> **SOURCE EXCERPT**:

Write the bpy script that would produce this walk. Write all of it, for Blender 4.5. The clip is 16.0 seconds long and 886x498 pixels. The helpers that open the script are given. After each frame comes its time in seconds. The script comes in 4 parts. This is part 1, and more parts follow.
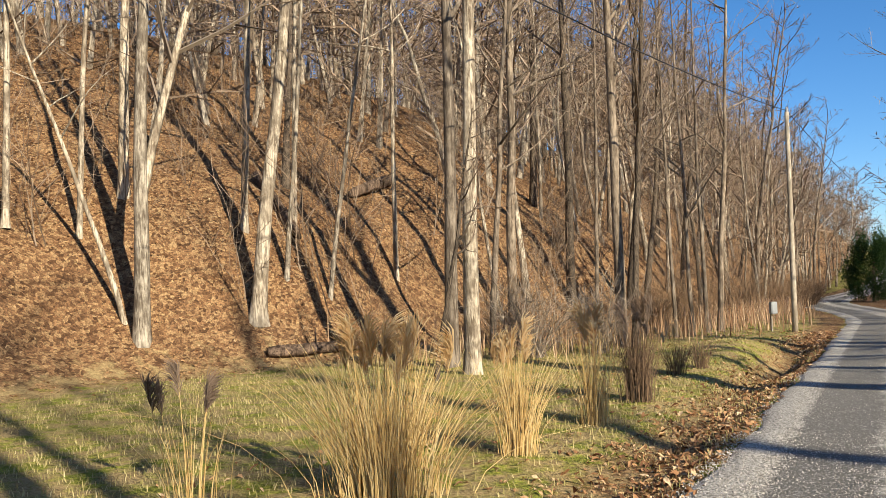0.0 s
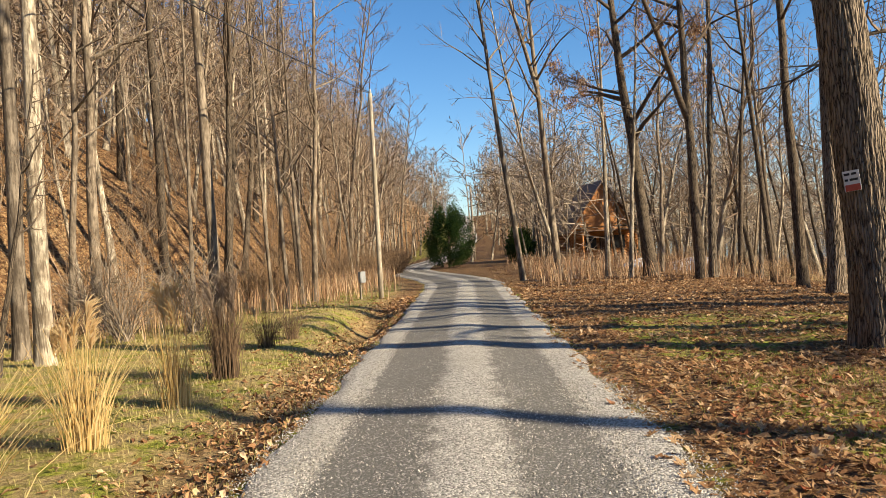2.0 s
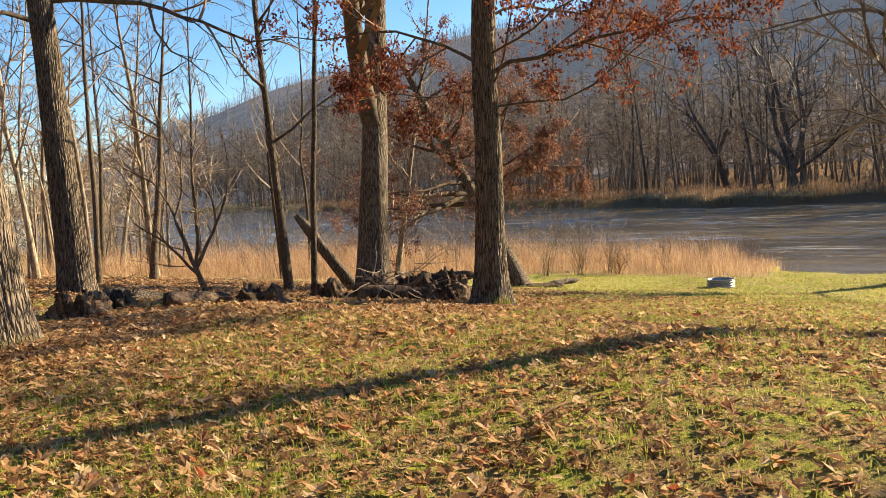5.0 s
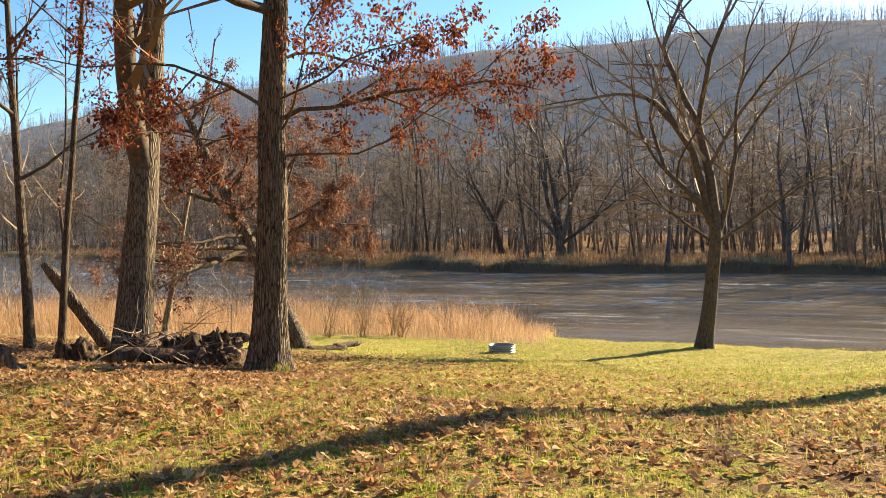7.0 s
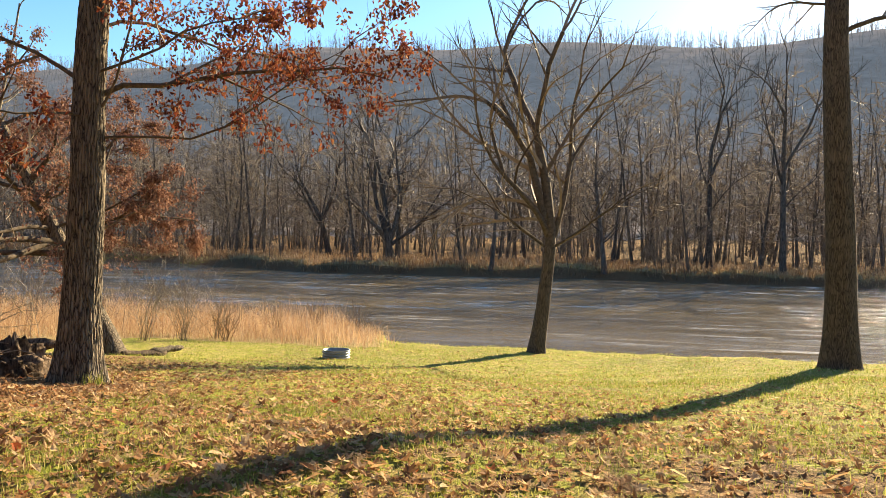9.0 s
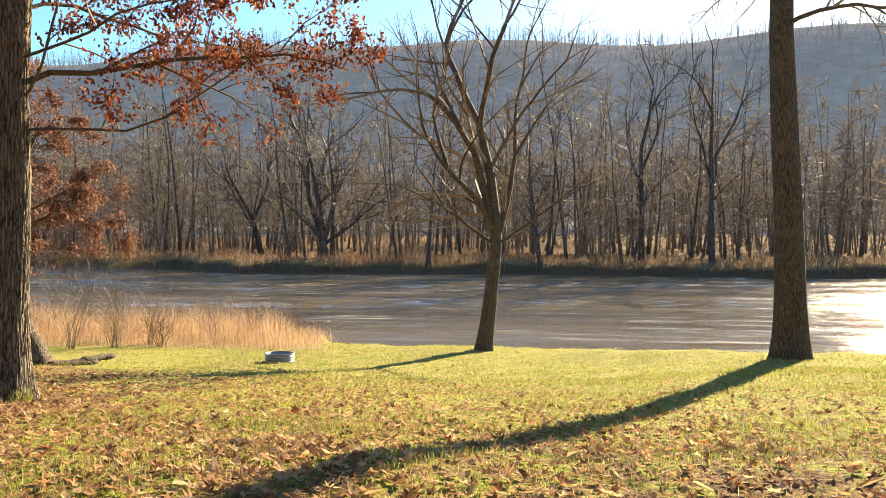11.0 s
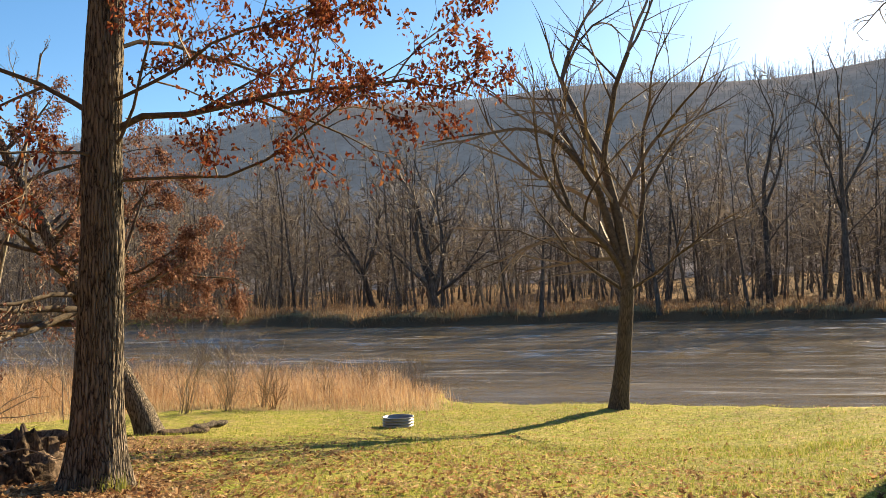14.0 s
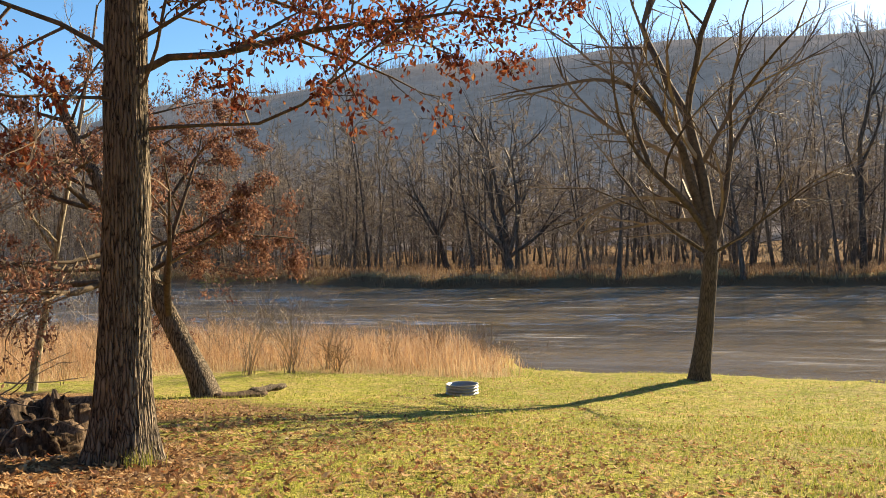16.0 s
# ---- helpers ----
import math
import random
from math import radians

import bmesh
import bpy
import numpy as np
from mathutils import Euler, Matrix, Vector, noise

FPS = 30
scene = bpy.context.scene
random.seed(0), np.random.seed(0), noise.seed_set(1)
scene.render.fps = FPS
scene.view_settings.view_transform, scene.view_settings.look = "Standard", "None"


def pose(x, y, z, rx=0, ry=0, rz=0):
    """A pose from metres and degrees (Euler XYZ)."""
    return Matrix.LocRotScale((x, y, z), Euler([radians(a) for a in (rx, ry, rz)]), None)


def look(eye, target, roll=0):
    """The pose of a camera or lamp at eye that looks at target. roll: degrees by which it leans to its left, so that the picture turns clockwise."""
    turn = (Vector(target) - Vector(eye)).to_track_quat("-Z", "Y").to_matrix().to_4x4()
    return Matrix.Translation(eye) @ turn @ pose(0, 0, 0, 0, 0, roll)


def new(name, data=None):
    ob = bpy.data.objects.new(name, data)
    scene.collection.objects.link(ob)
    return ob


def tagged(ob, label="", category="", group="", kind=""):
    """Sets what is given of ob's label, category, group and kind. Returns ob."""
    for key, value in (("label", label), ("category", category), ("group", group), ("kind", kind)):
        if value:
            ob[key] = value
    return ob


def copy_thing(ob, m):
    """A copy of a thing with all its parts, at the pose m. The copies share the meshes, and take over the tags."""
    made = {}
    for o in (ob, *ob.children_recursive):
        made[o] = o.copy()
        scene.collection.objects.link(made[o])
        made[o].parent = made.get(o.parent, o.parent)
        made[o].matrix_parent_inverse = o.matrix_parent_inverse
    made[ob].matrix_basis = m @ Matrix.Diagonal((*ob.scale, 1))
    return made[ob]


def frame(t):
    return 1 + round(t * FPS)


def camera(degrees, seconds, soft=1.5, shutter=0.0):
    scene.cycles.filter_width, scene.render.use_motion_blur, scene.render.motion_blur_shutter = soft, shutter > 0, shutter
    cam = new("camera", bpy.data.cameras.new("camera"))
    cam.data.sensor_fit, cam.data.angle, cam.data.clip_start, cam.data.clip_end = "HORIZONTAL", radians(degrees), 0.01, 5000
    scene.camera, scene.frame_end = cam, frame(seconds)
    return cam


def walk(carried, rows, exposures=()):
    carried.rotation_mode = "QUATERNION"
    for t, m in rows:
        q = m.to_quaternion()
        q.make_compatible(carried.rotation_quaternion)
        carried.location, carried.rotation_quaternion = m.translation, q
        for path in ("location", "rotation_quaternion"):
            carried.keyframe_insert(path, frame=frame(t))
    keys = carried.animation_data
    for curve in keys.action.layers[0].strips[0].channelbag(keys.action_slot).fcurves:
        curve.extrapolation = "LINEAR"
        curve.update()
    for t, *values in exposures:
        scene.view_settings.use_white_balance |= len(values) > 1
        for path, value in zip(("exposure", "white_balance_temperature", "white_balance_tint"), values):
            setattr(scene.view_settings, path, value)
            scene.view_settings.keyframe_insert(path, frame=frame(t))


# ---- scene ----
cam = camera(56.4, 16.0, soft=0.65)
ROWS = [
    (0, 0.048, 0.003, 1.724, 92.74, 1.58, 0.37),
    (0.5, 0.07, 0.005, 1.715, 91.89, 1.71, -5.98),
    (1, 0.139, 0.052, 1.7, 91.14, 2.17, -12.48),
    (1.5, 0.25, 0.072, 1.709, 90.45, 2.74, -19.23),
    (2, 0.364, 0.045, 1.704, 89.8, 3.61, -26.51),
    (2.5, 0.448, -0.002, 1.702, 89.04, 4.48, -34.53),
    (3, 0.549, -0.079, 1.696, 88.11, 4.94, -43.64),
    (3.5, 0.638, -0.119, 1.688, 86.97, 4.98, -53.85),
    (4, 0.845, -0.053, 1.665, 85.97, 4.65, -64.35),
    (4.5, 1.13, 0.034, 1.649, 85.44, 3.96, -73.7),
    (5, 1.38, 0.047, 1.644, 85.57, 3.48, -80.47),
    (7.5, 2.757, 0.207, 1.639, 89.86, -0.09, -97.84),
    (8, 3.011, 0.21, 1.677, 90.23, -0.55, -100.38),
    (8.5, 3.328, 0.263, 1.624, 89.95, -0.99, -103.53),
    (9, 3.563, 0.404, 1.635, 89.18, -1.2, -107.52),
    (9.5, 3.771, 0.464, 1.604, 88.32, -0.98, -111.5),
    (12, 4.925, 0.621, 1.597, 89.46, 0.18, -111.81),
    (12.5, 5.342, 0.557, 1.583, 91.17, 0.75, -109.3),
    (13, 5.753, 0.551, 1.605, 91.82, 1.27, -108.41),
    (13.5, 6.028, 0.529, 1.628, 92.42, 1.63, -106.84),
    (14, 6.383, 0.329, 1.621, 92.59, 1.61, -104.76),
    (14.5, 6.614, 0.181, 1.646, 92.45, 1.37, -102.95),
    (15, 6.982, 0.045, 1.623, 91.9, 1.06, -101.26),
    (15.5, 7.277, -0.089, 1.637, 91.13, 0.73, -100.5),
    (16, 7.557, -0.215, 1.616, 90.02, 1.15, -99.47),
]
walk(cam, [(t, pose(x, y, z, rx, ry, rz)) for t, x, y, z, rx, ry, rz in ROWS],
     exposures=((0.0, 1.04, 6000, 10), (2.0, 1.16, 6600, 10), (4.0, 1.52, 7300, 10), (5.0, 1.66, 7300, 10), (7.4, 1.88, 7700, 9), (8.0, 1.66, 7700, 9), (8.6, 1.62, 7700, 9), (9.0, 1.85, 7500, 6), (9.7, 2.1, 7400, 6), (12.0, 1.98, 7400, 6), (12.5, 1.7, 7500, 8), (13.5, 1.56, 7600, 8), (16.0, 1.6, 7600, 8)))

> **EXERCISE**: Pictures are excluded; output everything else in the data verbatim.

> **WRITTEN RESPONSE**:
Write the bpy script that would produce this walk. Write all of it, for Blender 4.5. The clip is 16.0 seconds long and 886x498 pixels. The helpers that open the script are given. After each frame comes its time in seconds. The script comes in 4 parts. This is part 1, and more parts follow.
0.0 s
2.0 s
5.0 s
7.0 s
9.0 s
11.0 s
14.0 s
16.0 s
# ---- helpers ----
import math
import random
from math import radians

import bmesh
import bpy
import numpy as np
from mathutils import Euler, Matrix, Vector, noise

FPS = 30
scene = bpy.context.scene
random.seed(0), np.random.seed(0), noise.seed_set(1)
scene.render.fps = FPS
scene.view_settings.view_transform, scene.view_settings.look = "Standard", "None"


def pose(x, y, z, rx=0, ry=0, rz=0):
    """A pose from metres and degrees (Euler XYZ)."""
    return Matrix.LocRotScale((x, y, z), Euler([radians(a) for a in (rx, ry, rz)]), None)


def look(eye, target, roll=0):
    """The pose of a camera or lamp at eye that looks at target. roll: degrees by which it leans to its left, so that the picture turns clockwise."""
    turn = (Vector(target) - Vector(eye)).to_track_quat("-Z", "Y").to_matrix().to_4x4()
    return Matrix.Translation(eye) @ turn @ pose(0, 0, 0, 0, 0, roll)


def new(name, data=None):
    ob = bpy.data.objects.new(name, data)
    scene.collection.objects.link(ob)
    return ob


def tagged(ob, label="", category="", group="", kind=""):
    """Sets what is given of ob's label, category, group and kind. Returns ob."""
    for key, value in (("label", label), ("category", category), ("group", group), ("kind", kind)):
        if value:
            ob[key] = value
    return ob


def copy_thing(ob, m):
    """A copy of a thing with all its parts, at the pose m. The copies share the meshes, and take over the tags."""
    made = {}
    for o in (ob, *ob.children_recursive):
        made[o] = o.copy()
        scene.collection.objects.link(made[o])
        made[o].parent = made.get(o.parent, o.parent)
        made[o].matrix_parent_inverse = o.matrix_parent_inverse
    made[ob].matrix_basis = m @ Matrix.Diagonal((*ob.scale, 1))
    return made[ob]


def frame(t):
    return 1 + round(t * FPS)


def camera(degrees, seconds, soft=1.5, shutter=0.0):
    scene.cycles.filter_width, scene.render.use_motion_blur, scene.render.motion_blur_shutter = soft, shutter > 0, shutter
    cam = new("camera", bpy.data.cameras.new("camera"))
    cam.data.sensor_fit, cam.data.angle, cam.data.clip_start, cam.data.clip_end = "HORIZONTAL", radians(degrees), 0.01, 5000
    scene.camera, scene.frame_end = cam, frame(seconds)
    return cam


def walk(carried, rows, exposures=()):
    carried.rotation_mode = "QUATERNION"
    for t, m in rows:
        q = m.to_quaternion()
        q.make_compatible(carried.rotation_quaternion)
        carried.location, carried.rotation_quaternion = m.translation, q
        for path in ("location", "rotation_quaternion"):
            carried.keyframe_insert(path, frame=frame(t))
    keys = carried.animation_data
    for curve in keys.action.layers[0].strips[0].channelbag(keys.action_slot).fcurves:
        curve.extrapolation = "LINEAR"
        curve.update()
    for t, *values in exposures:
        scene.view_settings.use_white_balance |= len(values) > 1
        for path, value in zip(("exposure", "white_balance_temperature", "white_balance_tint"), values):
            setattr(scene.view_settings, path, value)
            scene.view_settings.keyframe_insert(path, frame=frame(t))


# ---- scene ----
cam = camera(56.4, 16.0, soft=0.65)
ROWS = [
    (0, 0.048, 0.003, 1.724, 92.74, 1.58, 0.37),
    (0.5, 0.07, 0.005, 1.715, 91.89, 1.71, -5.98),
    (1, 0.139, 0.052, 1.7, 91.14, 2.17, -12.48),
    (1.5, 0.25, 0.072, 1.709, 90.45, 2.74, -19.23),
    (2, 0.364, 0.045, 1.704, 89.8, 3.61, -26.51),
    (2.5, 0.448, -0.002, 1.702, 89.04, 4.48, -34.53),
    (3, 0.549, -0.079, 1.696, 88.11, 4.94, -43.64),
    (3.5, 0.638, -0.119, 1.688, 86.97, 4.98, -53.85),
    (4, 0.845, -0.053, 1.665, 85.97, 4.65, -64.35),
    (4.5, 1.13, 0.034, 1.649, 85.44, 3.96, -73.7),
    (5, 1.38, 0.047, 1.644, 85.57, 3.48, -80.47),
    (7.5, 2.757, 0.207, 1.639, 89.86, -0.09, -97.84),
    (8, 3.011, 0.21, 1.677, 90.23, -0.55, -100.38),
    (8.5, 3.328, 0.263, 1.624, 89.95, -0.99, -103.53),
    (9, 3.563, 0.404, 1.635, 89.18, -1.2, -107.52),
    (9.5, 3.771, 0.464, 1.604, 88.32, -0.98, -111.5),
    (12, 4.925, 0.621, 1.597, 89.46, 0.18, -111.81),
    (12.5, 5.342, 0.557, 1.583, 91.17, 0.75, -109.3),
    (13, 5.753, 0.551, 1.605, 91.82, 1.27, -108.41),
    (13.5, 6.028, 0.529, 1.628, 92.42, 1.63, -106.84),
    (14, 6.383, 0.329, 1.621, 92.59, 1.61, -104.76),
    (14.5, 6.614, 0.181, 1.646, 92.45, 1.37, -102.95),
    (15, 6.982, 0.045, 1.623, 91.9, 1.06, -101.26),
    (15.5, 7.277, -0.089, 1.637, 91.13, 0.73, -100.5),
    (16, 7.557, -0.215, 1.616, 90.02, 1.15, -99.47),
]
walk(cam, [(t, pose(x, y, z, rx, ry, rz)) for t, x, y, z, rx, ry, rz in ROWS],
     exposures=((0.0, 1.04, 6000, 10), (2.0, 1.16, 6600, 10), (4.0, 1.52, 7300, 10), (5.0, 1.66, 7300, 10), (7.4, 1.88, 7700, 9), (8.0, 1.66, 7700, 9), (8.6, 1.62, 7700, 9), (9.0, 1.85, 7500, 6), (9.7, 2.1, 7400, 6), (12.0, 1.98, 7400, 6), (12.5, 1.7, 7500, 8), (13.5, 1.56, 7600, 8), (16.0, 1.6, 7600, 8)))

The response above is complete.